Still Tasty has some great information such as…

  • How long should you keep bean soup in the refrigerator? 3 days. How long if you freeze it? 4-6 months. But the key is to freeze within two hours of cooking.
  • Opened olive oil can be kept in the pantry for 18-24 months. (I don’t think I’ve ever had olive oil last that long because I use it all the time.)I had no idea it would last that long.
  • Refrigeration of basil is not recommended. (Whoops!) Trim ends of basil, put into glass with about an inch of water. Cover with a plastic bag and leave at room temperature changing water when it gets cloudy.

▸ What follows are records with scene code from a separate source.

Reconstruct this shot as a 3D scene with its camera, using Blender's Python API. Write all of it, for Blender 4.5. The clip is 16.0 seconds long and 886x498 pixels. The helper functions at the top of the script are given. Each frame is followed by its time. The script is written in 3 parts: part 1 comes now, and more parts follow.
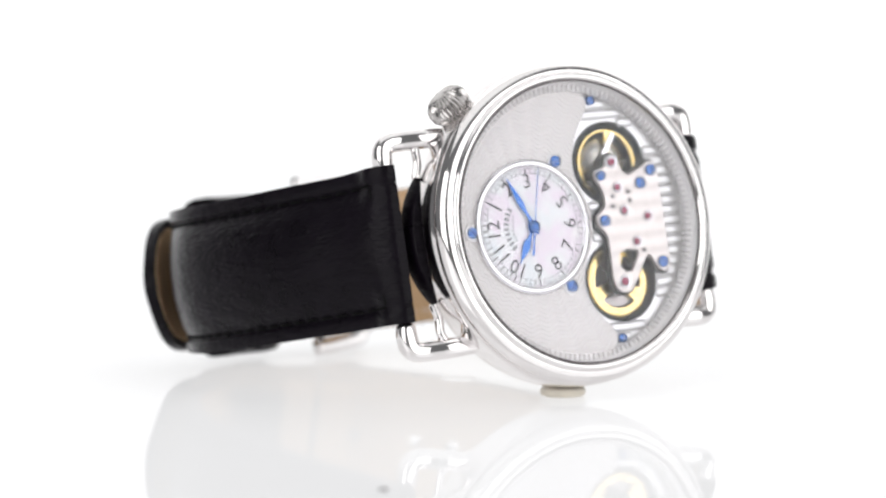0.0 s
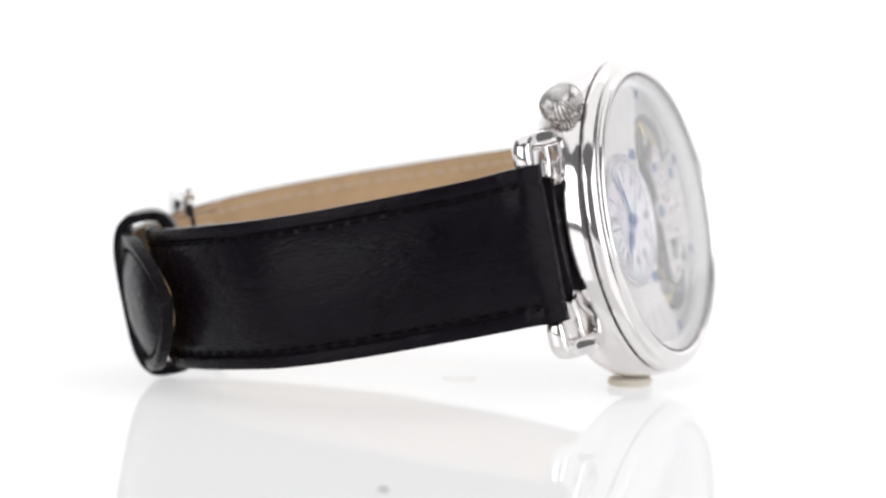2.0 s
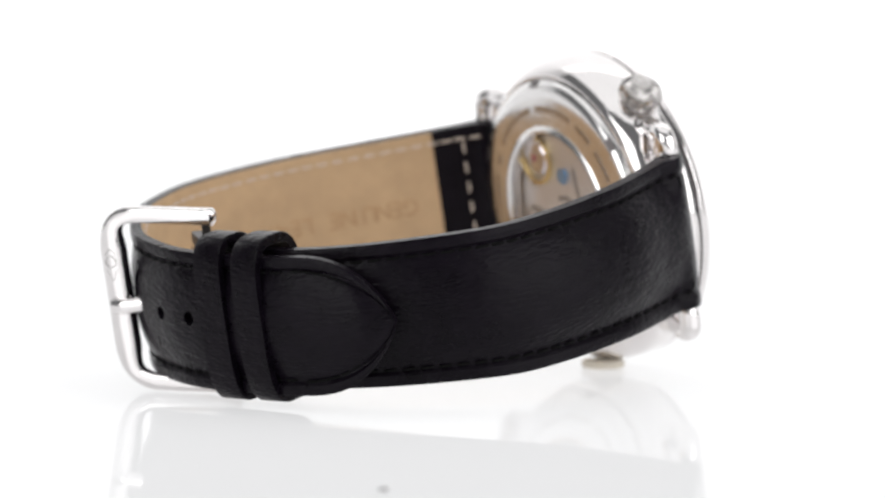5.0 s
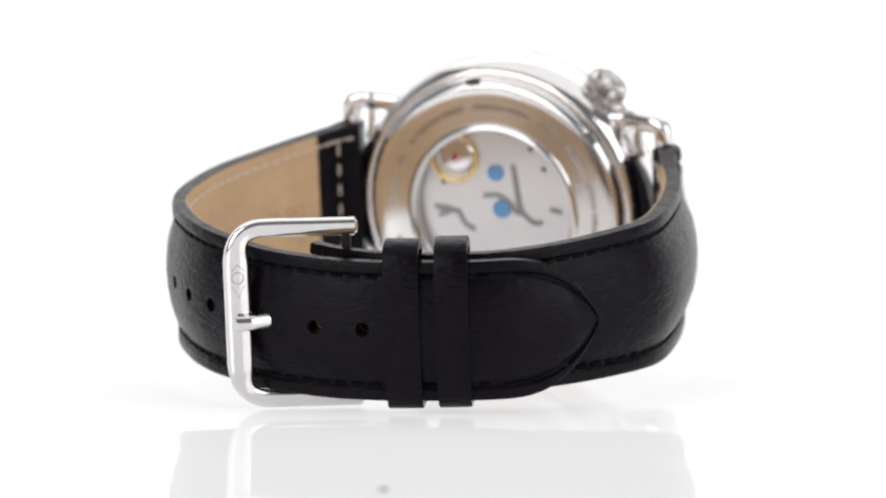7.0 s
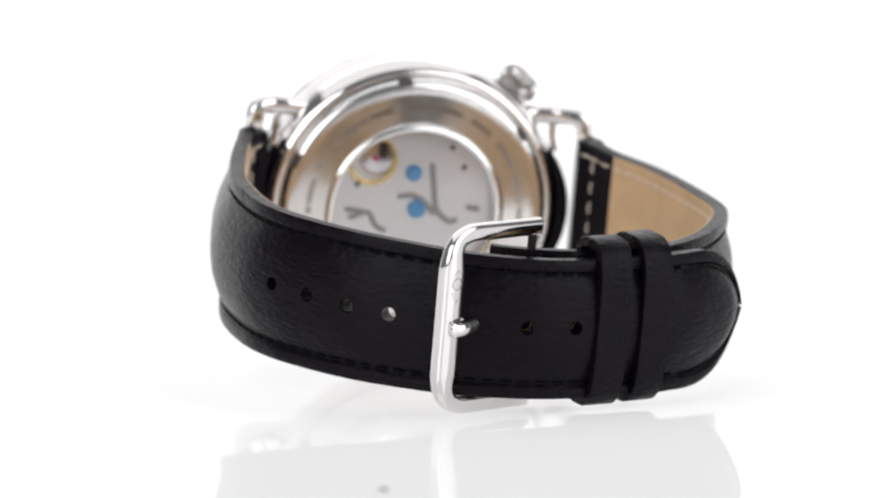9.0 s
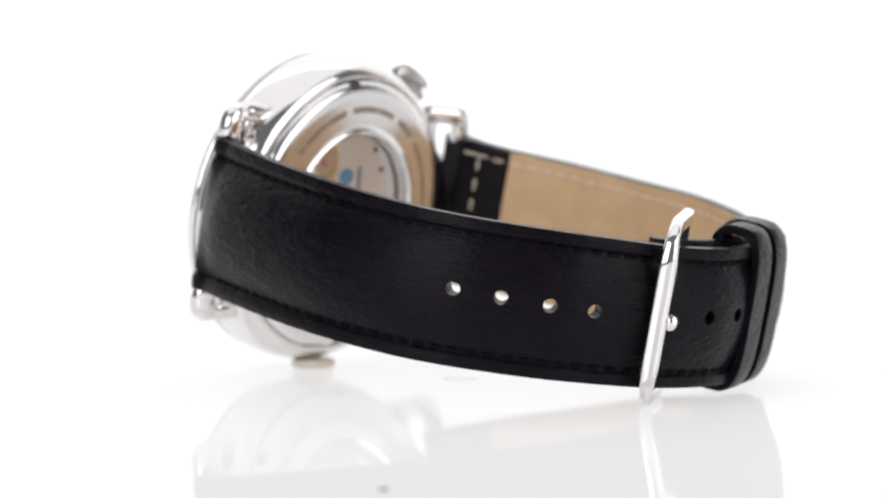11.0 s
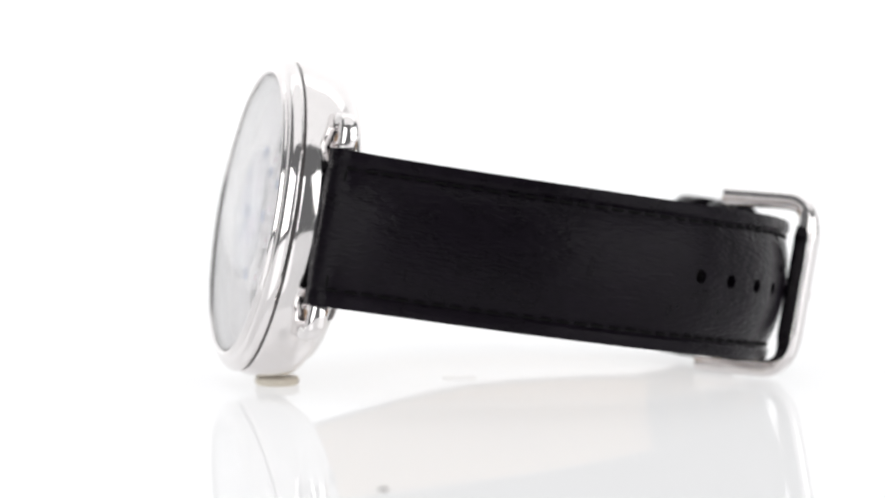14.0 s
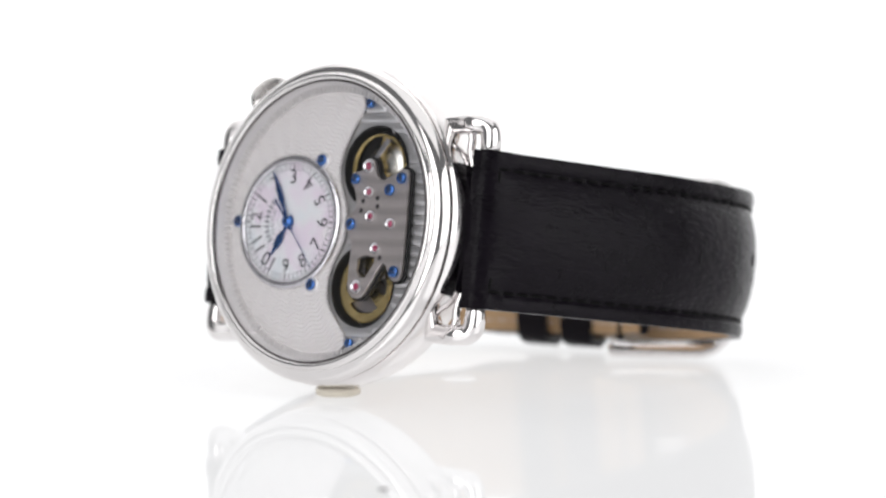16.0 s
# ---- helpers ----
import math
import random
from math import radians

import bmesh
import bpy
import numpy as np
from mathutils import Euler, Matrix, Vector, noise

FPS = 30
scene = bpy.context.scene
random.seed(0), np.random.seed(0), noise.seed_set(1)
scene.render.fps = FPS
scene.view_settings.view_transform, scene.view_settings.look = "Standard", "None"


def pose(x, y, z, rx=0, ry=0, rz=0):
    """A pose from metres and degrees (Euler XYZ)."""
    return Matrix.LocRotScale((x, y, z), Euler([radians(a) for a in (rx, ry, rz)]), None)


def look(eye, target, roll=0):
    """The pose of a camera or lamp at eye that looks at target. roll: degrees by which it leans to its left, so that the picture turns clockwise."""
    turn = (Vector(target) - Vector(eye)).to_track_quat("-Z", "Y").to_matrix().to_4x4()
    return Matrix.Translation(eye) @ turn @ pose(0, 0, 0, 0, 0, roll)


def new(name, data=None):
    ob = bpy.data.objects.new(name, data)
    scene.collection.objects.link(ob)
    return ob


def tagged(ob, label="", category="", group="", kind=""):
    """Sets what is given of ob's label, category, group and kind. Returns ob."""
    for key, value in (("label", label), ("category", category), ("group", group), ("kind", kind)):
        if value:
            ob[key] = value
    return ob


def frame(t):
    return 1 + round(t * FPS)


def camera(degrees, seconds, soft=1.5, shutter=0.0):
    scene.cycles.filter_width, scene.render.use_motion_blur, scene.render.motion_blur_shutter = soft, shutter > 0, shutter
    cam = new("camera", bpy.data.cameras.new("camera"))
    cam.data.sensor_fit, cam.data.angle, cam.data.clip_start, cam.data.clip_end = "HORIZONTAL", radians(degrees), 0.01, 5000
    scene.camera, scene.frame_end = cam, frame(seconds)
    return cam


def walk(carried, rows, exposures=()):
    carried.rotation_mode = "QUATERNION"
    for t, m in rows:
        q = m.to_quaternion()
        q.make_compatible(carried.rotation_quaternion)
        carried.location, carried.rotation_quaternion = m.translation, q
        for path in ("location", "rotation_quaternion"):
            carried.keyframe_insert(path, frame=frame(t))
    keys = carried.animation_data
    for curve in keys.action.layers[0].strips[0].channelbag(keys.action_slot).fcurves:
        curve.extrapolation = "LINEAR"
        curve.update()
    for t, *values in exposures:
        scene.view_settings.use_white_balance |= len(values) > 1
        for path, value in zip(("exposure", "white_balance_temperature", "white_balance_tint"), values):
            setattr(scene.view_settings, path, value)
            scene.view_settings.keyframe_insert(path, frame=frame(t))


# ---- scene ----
cam = camera(8.722, 16.0, soft=2.3)
EYE = (0.0, -0.790, 0.08726)
CAM_POSE = look(EYE, (-0.00158, -0.003344, 0.01815), -0.12)
walk(cam, [(0.0, CAM_POSE), (16.0, CAM_POSE)])
cam.data.dof.use_dof = True
cam.data.dof.focus_distance = 0.752
cam.data.dof.aperture_fstop = 23.0

MM = 0.001
SPIN = 17.8983            # degrees per second of the turntable

# ---------------------------------------------------------------- light
world = bpy.data.worlds.new("studio")
scene.world = world
world.use_nodes = True
world.node_tree.nodes["Background"].inputs[0].default_value = (0.97, 0.98, 1.0, 1)
world.node_tree.nodes["Background"].inputs[1].default_value = 0.17


def softbox(name, eye, target, w, h, watts, colour=(1, 1, 1)):
    data = bpy.data.lights.new(name, "AREA")
    data.shape, data.size, data.size_y, data.energy, data.color = "RECTANGLE", w, h, watts, colour
    ob = new(name, data)
    ob.matrix_world = look(eye, target)
    return ob


softbox("overhead_softbox", (0, 0.05, 0.85), (0, 0.0, 0), 1.3, 1.1, 4.2)
softbox("front_softbox", (-0.70, -0.95, 0.44), (0, 0, 0.02), 0.95, 0.85, 6.8)
softbox("front_softbox", (1.05, -0.72, 0.42), (0, 0, 0.02), 1.45, 1.0, 10.0)
scene.view_settings.exposure = 0.0


# ---------------------------------------------------------------- materials
def mat(name, colour, rough=0.5, metal=0.0, spec=0.5):
    m = bpy.data.materials.new(name)
    m.use_nodes = True
    b = m.node_tree.nodes["Principled BSDF"]
    b.inputs["Base Color"].default_value = (*colour, 1)
    b.inputs["Roughness"].default_value = rough
    b.inputs["Metallic"].default_value = metal
    b.inputs["Specular IOR Level"].default_value = spec
    return m


class Net:
    """Short way to add nodes to a material."""

    def __init__(self, m):
        self.t = m.node_tree
        self.b = self.t.nodes["Principled BSDF"]

    def n(self, kind, ins=(), **props):
        node = self.t.nodes.new(kind)
        for k, v in props.items():
            if k == "op":
                node.operation = v
            elif k == "mode":
                node.feature = v
            elif k == "blend":
                node.blend_type = v
        for k, v in dict(ins).items():
            if hasattr(v, "is_linked"):
                self.t.links.new(v, node.inputs[k])
            else:
                node.inputs[k].default_value = v
        return node

    def math(self, op, a, b=0.0):
        return self.n("ShaderNodeMath", {0: a, 1: b}, op=op).outputs[0]

    def coords(self):
        return self.n("ShaderNodeTexCoord").outputs["Object"]

    def noise(self, scale, detail=3.0, vec=None, rough=0.55):
        return self.n("ShaderNodeTexNoise", {"Vector": vec or self.coords(), "Scale": scale, "Detail": detail, "Roughness": rough})

    def ramp(self, fac, stops):
        r = self.n("ShaderNodeValToRGB", {"Fac": fac})
        e = r.color_ramp.elements
        while len(e) < len(stops):
            e.new(0.5)
        for el, (p, c) in zip(e, stops):
            el.position, el.color = p, (*c, 1)
        return r.outputs[0]

    def bump(self, height, strength, dist):
        prev = self.b.inputs["Normal"]
        ins = {"Height": height, "Strength": strength, "Distance": dist}
        if prev.is_linked:
            ins["Normal"] = prev.links[0].from_socket
        self.link(self.n("ShaderNodeBump", ins).outputs[0], "Normal")

    def link(self, out, name):
        self.t.links.new(out, self.b.inputs[name])


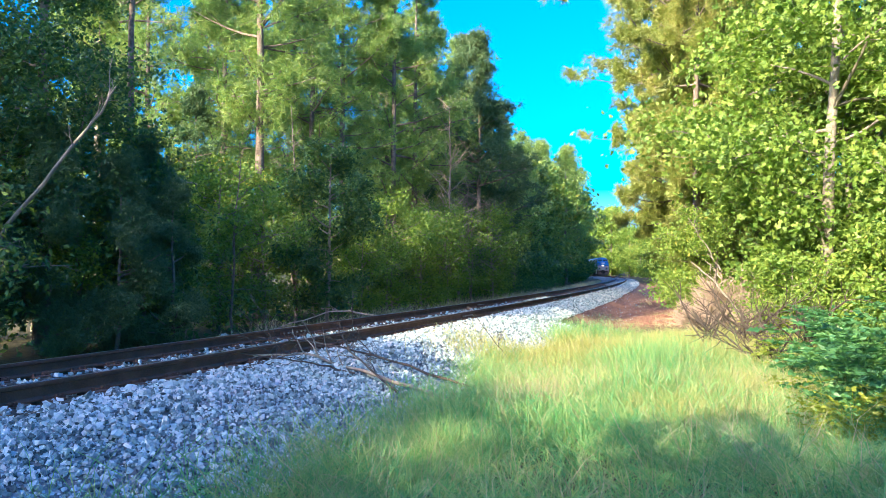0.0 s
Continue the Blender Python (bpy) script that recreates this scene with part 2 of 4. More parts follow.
def leaf_mesh(name, rng, at, size, mat, up=0.5, star=False, ways=None):
    """Leaves at the places at: folded rhombi, or five-lobed stars."""
    n = len(at)
    nor = unit(rng.normal(0, 1, (n, 3)) + (0, 0, up * 1.6))
    ax = unit(np.cross(nor, rng.normal(0, 1, (n, 3)))) if ways is None else unit(ways)
    side = unit(np.cross(nor, ax))
    sz = (size * rng.uniform(0.6, 1.3, n))[:, None]
    if star:
        ang = np.linspace(0, 2 * math.pi, 11)[:-1]
        rad = np.array([1, 0.5, 0.86, 0.48, 0.66, 0.2, 0.66, 0.48, 0.86, 0.5])
        ring = [at + sz * r * 0.62 * (np.cos(a) * ax + np.sin(a) * side) - nor * sz * 0.14 * r for a, r in zip(ang, rad)]
        v = np.stack([at] + ring, 1).reshape(-1, 3)
        o = np.arange(n)[:, None] * 11
        f = np.concatenate([np.stack([o[:, 0], o[:, 0] + 1 + i, o[:, 0] + 1 + (i + 1) % 10], 1) for i in range(10)])
        return sheet(name, v, f, mat)
    w = 0.3 * sz
    a, c = at - 0.5 * sz * ax, at + 0.5 * sz * ax
    v = np.stack([a, at - w * side + 0.12 * sz * nor, c - 0.08 * sz * nor, at + w * side + 0.12 * sz * nor], 1).reshape(-1, 3)
    o = np.arange(n) * 4
    f = np.concatenate([np.stack([o, o + 1, o + 2], 1), np.stack([o, o + 2, o + 3], 1)])
    return sheet(name, v, f, mat)


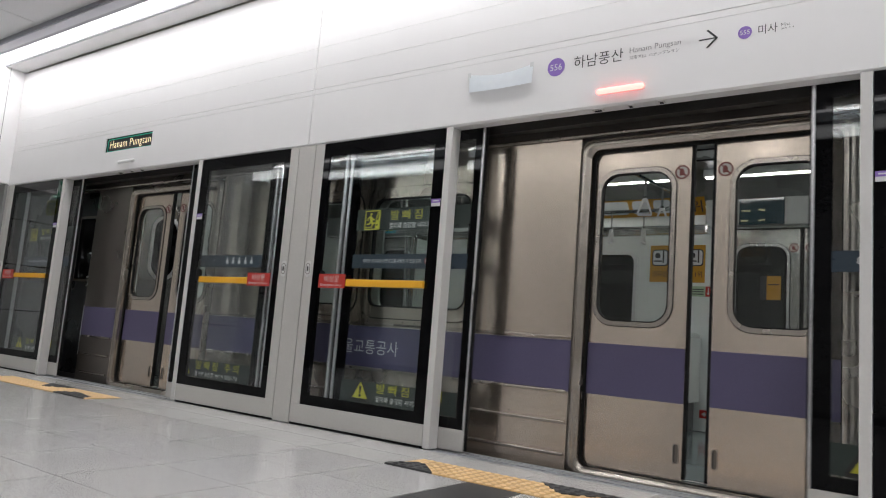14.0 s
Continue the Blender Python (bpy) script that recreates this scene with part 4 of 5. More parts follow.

It will last 7-10 days.  If you freeze fresh basil it will last 4-6 months. (Now I know what to do with all my Aerogarden basil overgrowth!)

Still Tasty is really going to come in handy when I’m over-run with vegetables during CSA season. (You can keep raw kale in the freezer for up to 12 months. Excellent.)

1 Comments to “Still Tasty? Now You’ll Know for Sure.”


  1. Nice find! Possibly a safer way of gauging freshness than my way of “Well, if I don’t end up in the ER in a few hours, I guess it was okay.” (Not to mention that I have a chronic habit of leaving things out and about, and forgetting all about them, cos I get distracted, which can lead to a lot of unintentional wastefulness, especially if other people are intent making a fuss about my usual gauging method.)